Bei Corona kann es keine totale Sicherheit geben
Schulchaos, Verunsicherung im Land: alles hausgemacht. Dennoch müssen wir einen Weg finden, um nicht täglich in Schockstarre zu verfallen.
Glücklich, wer verschont geblieben ist von dem Tsunami an Verunsicherung und Aufgeregtheit, der angesichts der stark gestiegenen Infektionszahlen gerade das Land überrollt. Vor allem die Schulen. Tagelanges Warten auf Testergebnisse trieb Lehrer und Eltern mitunter an den Rand der Verzweiflung.
Wer muss wann in Quarantäne? Warum müssen bei Verdacht nicht alle daheimbleiben? Wie ist das mit Geschwistern? Wie die ausfallenden Lehrer ersetzen? Und wie die Kontakte nach vielen Tagen des Wartens zurückverfolgen, wenn ein Fall bestätigt wird? Klare Antworten gab es kaum. Viele Direktorinnen und Direktoren waren auf sich allein gestellt.
Dabei hätte die Situation nicht derart aus den Fugen geraten müssen. Natürlich gibt es keine Betriebsanleitung für eine Pandemie. Doch das aktuelle Chaos ist hausgemacht. Einerseits, weil Bund und Länder – exemplarisch sei Österreichs einzige Millionenstadt Wien genannt – komplett unterschätzt haben, wie rasant die Infektionszahlen und damit auch die Anfragen bei der Hotline 1450 nach dem Sommer steigen würden. Andererseits, weil die Regierung seit Wochen widersprüchliche Signale aussendet.
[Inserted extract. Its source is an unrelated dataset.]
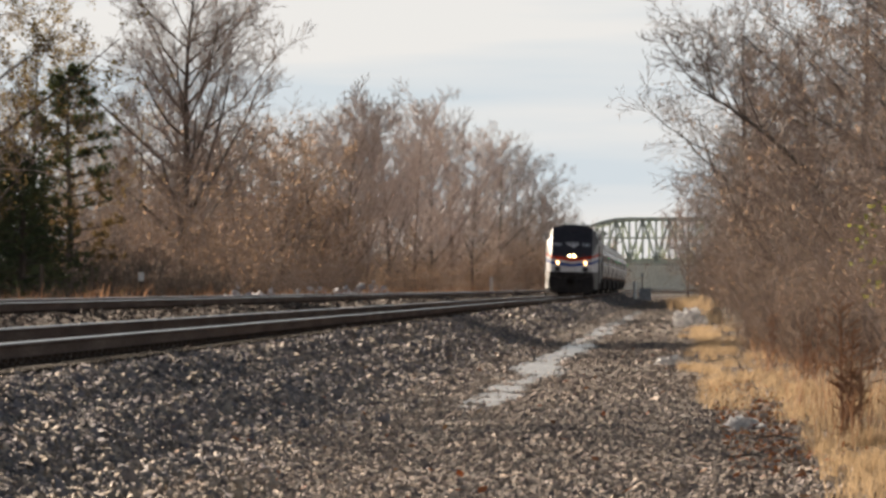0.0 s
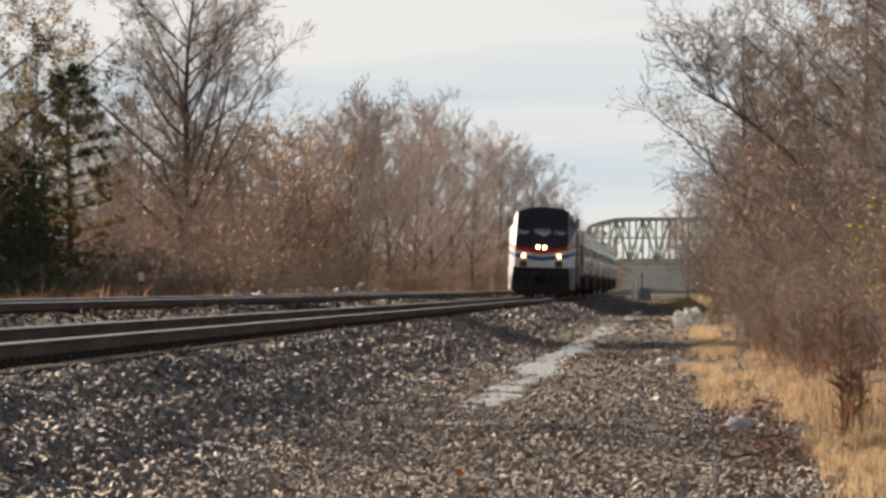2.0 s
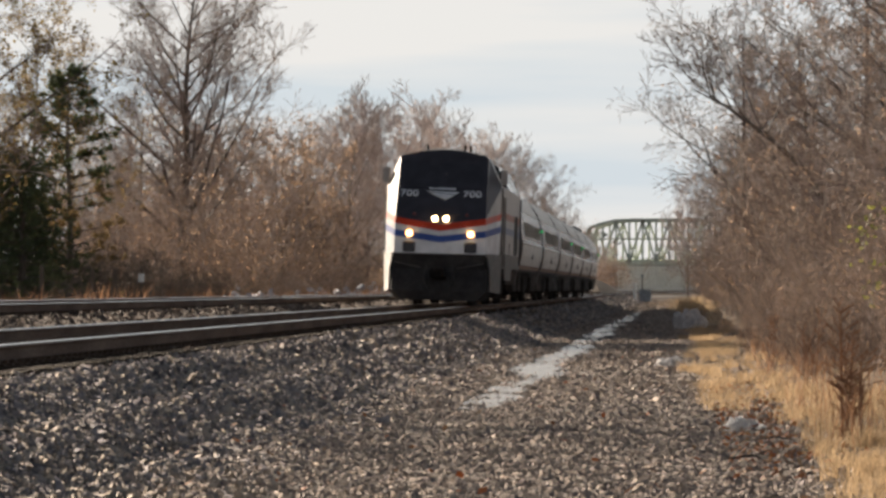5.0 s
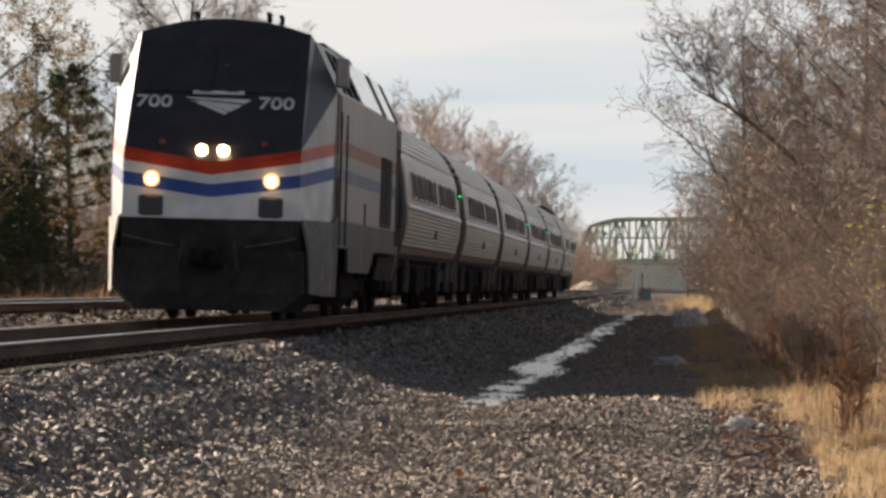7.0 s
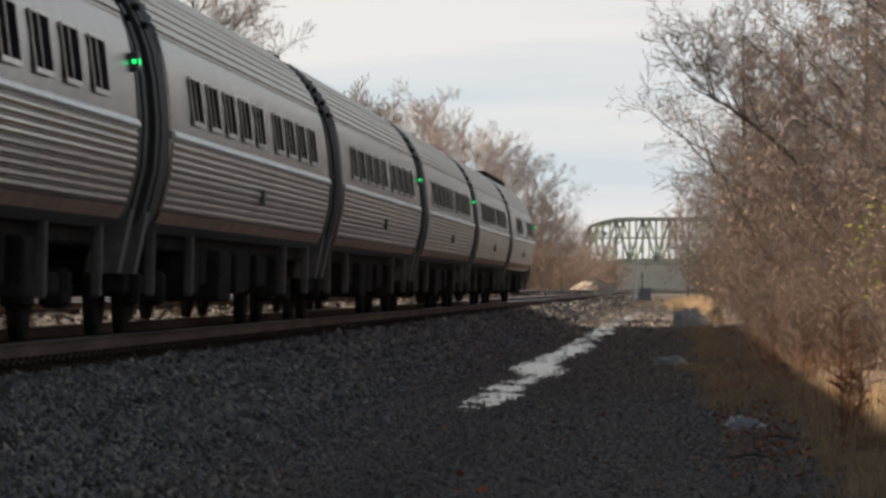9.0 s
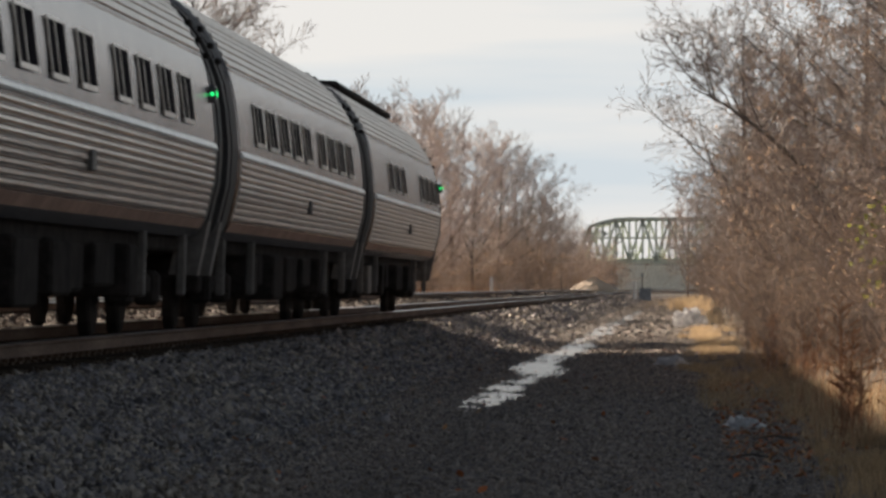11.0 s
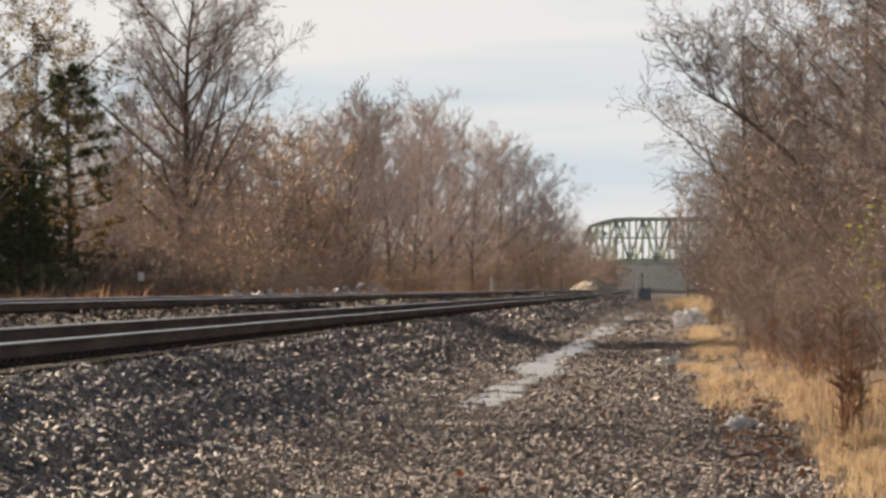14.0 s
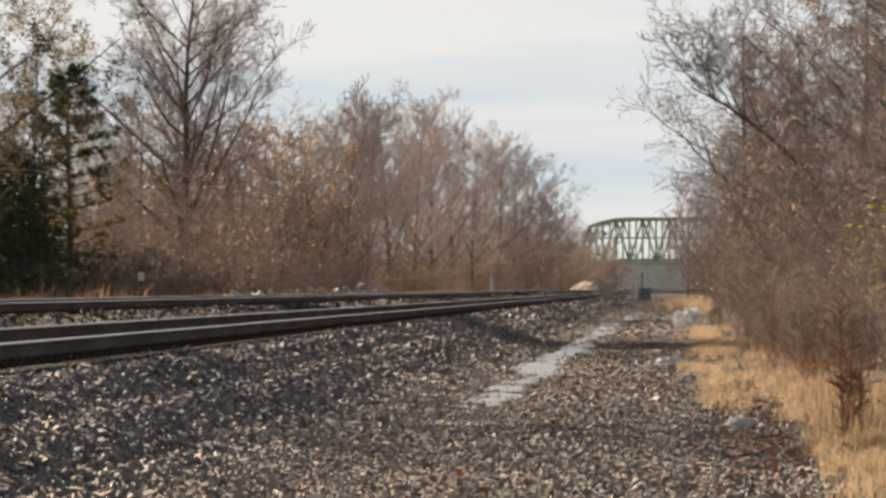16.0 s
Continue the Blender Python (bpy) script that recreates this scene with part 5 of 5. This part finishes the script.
for px in (70, 200, 160):
    post("fence_post", "weathered wooden fence post among weeds", -14.7, place_px(px, -14.7), 1.35, 0.05, POST_WOOD)
# Pole outside the view, added only to cast a shadow band over the path.
pole = thing("utility_pole", "tall unseen wooden pole added beyond the far track to cast a shadow", "pole", m=pose(-20.4, 149, height(-20.4, 149)))
part("shaft", Shape().tube([Vector((0, 0, -0.3)), Vector((0, 0, 7)), Vector((0, 0, 14.0))], [0.24, 0.2, 0.16], 12, caps=True), POST_WOOD, pole)
cab = thing("relay_cabinet", "dark grey trackside relay cabinet", "cabinet", m=pose(-3.2, 500, -0.78))
part("body", Shape().box(-0.55, 0.55, -0.4, 0.4, 0.0, 1.15, 0.04), PIER, cab)
part("lid", Shape().box(-0.6, 0.6, -0.45, 0.45, 1.15, 1.22, 0.02), PIER, cab)
part("door", Shape().box(-0.45, 0.45, -0.43, -0.4, 0.12, 1.05, 0.01), PIER, cab)
lump("sand_heap", "heap of tan sand beside the line", "sand heap", SAND, -10.4, 640, 3.6, 7.5, 1.75, 20, 0.12, 0, 10, 24, True)
# pale rubble beyond the far track
for px, w, h in ((425, 0.5, 0.35), (470, 0.45, 0.3), (560, 0.9, 0.42), (610, 0.5, 0.4), (645, 1.0, 0.62), (680, 0.5, 0.35)):
    x = -14.3
    y = place_px(px, x)
    rr = np.random.default_rng(int(px))
    pile = thing("rubble_pile", "pile of pale broken concrete beyond the far track", "rubble", "rubble piles", pose(x, y, 0.02))
    for _ in range(24):
        c = scatter_mesh("chunk", np.zeros((1, 3)), np.array([rr.uniform(0.12, 0.28)]), RUBBLE, int(rr.integers(1e6)))
        part("chunk", c, RUBBLE, pile).location = (rr.normal(0, w * 0.5), rr.normal(0, w * 0.8), abs(rr.normal(0, h * 0.5)))


# ---- the road bridge far down the line ----
def build_bridge():
    Y = 900.0
    k = Y / 9390.0                    # metres to one step of the view at that distance
    b = thing("truss_bridge", "green steel truss road bridge across the railway, paled for distance haze", "bridge", m=pose(0, Y, EYE_Z))

    def X(px):
        return (px - 1202) * k

    def Z(py):
        return (509.5 - py) * k

    def bar(name, x0, z0, x1, z1, w, dy, mat=GREEN_STEEL):
        a, c = Vector((x0, dy, z0)), Vector((x1, dy, z1))
        d = (c - a).normalized()
        nrm = Vector((-d.z, 0, d.x)) * w / 2
        q = [a - nrm, c - nrm, c + nrm, a + nrm]
        s = Shape().loft([[tuple(p + Vector((0, -0.18, 0))) for p in q], [tuple(p + Vector((0, 0.18, 0))) for p in q]])
        return part(name, s, mat, b)

    # two trusses, one behind the other and shifted by the skew
    for shift, dy in ((0.0, 0.0), (11.0, 11.0)):
        nodes = [(1020 + 23.5 * i) for i in range(14)]
        tops = [466, 402, 394, 389, 388, 388, 388, 388, 388, 388, 389, 394, 402, 466]
        for i in range(13):
            bar("top_chord", X(nodes[i] + shift), Z(tops[i]), X(nodes[i + 1] + shift), Z(tops[i + 1]), 0.55, dy)
            bar("bottom_chord", X(nodes[i] + shift), Z(463), X(nodes[i + 1] + shift), Z(463), 0.5, dy)
            if 0 < i < 13:
                bar("vertical_post", X(nodes[i] + shift), Z(463), X(nodes[i] + shift), Z(tops[i]), 0.34, dy)
            if 0 < i < 12:
                up = i % 2 == 0
                bar("diagonal_brace", X(nodes[i] + shift), Z(463 if up else tops[i]), X(nodes[i + 1] + shift), Z(tops[i + 1] if up else 463), 0.36, dy)
                bar("sway_rail", X(nodes[i] + shift), Z(421), X(nodes[i + 1] + shift), Z(421), 0.2, dy)
    part("deck", Shape().box(X(1018), X(1345), -0.5, 11.5, Z(468), Z(463.5), 0.1), GREEN_STEEL, b, "bridge deck with steel girders")
    part("parapet", Shape().box(X(1030), X(1340), 5.2, 5.5, Z(463), Z(457), 0.05), GREEN_STEEL, b, "low roadside barrier")
    part("pier", Shape().box(X(1064), X(1090), 0.5, 10, Z(520), Z(468), 0.2), PIER, b, "dark shaded pier")
    return b


build_bridge()
wall_far = thing("abutment_wall", "pale concrete retaining wall under the bridge", "wall", m=pose(0, 930, EYE_Z), kind="structure")
k = 930 / 9390.0
part("face", Shape().box((1080 - 1202) * k, (1260 - 1202) * k, 0, 2, -1.5, 41 * k, 0.1), CONCRETE, wall_far)
for px in (1116, 1187):
    part("drain_hole", Shape().box((px - 2 - 1202) * k, (px + 2 - 1202) * k, -0.05, 0.1, 28 * k, 32 * k), PIER, wall_far)
# embankments that carry the road
for px0, px1, nm in ((700, 1066, -1), (1250, 1700, 1)):
    s = Shape()
    kk = 945 / 9390.0
    q = [((px0 - 1202) * kk, -1.5), ((px1 - 1202) * kk, -1.5), ((px1 - 1202) * kk, 40 * kk), ((px0 - 1202) * kk, 40 * kk)]
    s.loft([[(x, 945, z + EYE_Z) for x, z in q], [(x, 960, z + EYE_Z) for x, z in q]])
    tagged(part("road_embankment", s, SOIL), "brown road embankment behind the bridge", "embankment", kind="structure")


# far woods behind everything
def far_woods():
    s = Shape()
    r = random.Random(14)
    for _ in range(900):
        x = r.uniform(-190, 120)
        y = r.uniform(990, 1060)
        h = r.uniform(5.5, 8.5) + (3.0 if -19 < x < -11 and r.random() < 0.35 else 0) + 3.5 * max(0, noise.noise((x * 0.05, 0, 0)))
        for j in range(9):
            z = h * (j + r.random()) / 9
            w = (h - z) * 0.22 + 0.25
            a = r.uniform(0, 6)
            p = Vector((x + math.cos(a) * w * 0.5, y + math.sin(a) * w * 0.5, z - 0.6))
            e = Vector((r.gauss(0, w), r.gauss(0, w), r.uniform(0.2, 1.2)))
            u = Vector((r.gauss(0, 1), r.gauss(0, 1), r.gauss(0, 0.5))) * 0.45
            s.add([tuple(p), tuple(p + u), tuple(p + e + u * 0.5), tuple(p + e)], [(0, 1, 2, 3)])
    return tagged(part("far_woods", s, WOODS), "dim grey-green woods far behind the bridge", "woods", kind="stuff")


WOODS = surface("distant_foliage", (0.07, 0.08, 0.06), (0.14, 0.13, 0.10), 0.05, 0.9, island=0.3)
far_woods()

motions()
Da die Ampel auf Grün, dort auf Orange, aber an den Schulen auf Gelb. Da Maske runter, dort Maske rauf. Da Sperrstunde um 22 Uhr, dort nicht. Wer soll sich da noch auskennen? Die viel beschworene Einigkeit war einmal. Dass der Wien-Wahlkampf das Handeln mitbestimmt, trägt nicht zur Beruhigung bei.
Die Politik sollte daher rasch ihre Hausaufgaben erledigen und zurück zu einer Linie finden. In der Schule wurde der erste Schritt getan. Wenn das mit den schnellen und einfachen Gurgeltests so funktioniert wie angekündigt, ist viel gewonnen.
Dennoch: Totale Sicherheit gibt es auch nicht mit den besten Regeln. Ohne das Virus bagatellisieren zu wollen: Wir werden einen Weg finden müssen, damit zu leben, ohne täglich in eine Schockstarre zu verfallen. Nehmen wir die Grundregeln ernst (Maske, Abstand, Hygiene), aber akzeptieren wir, dass ein Restrisiko bleibt. Und vertrauen wir auf die Wissenschaft, die dem Virus täglich näher rückt. Kindergarten- und Volksschulkinder etwa spielen bei der Ausbreitung keine zentrale Rolle. Das war im Frühling noch nicht klar. Und: Wenn Kinder krank werden, sind zu 90 Prozent andere Viren im Spiel als Corona. Das spiegeln auch die Schulen: Neun von zehn Verdachtsfällen waren bisher Fehlalarme. Zum Glück. – Es mehren sich Rufe, dem Virus verstärkt mit einer ernsthaften Gelassenheit zu begegnen. Schön wär’s.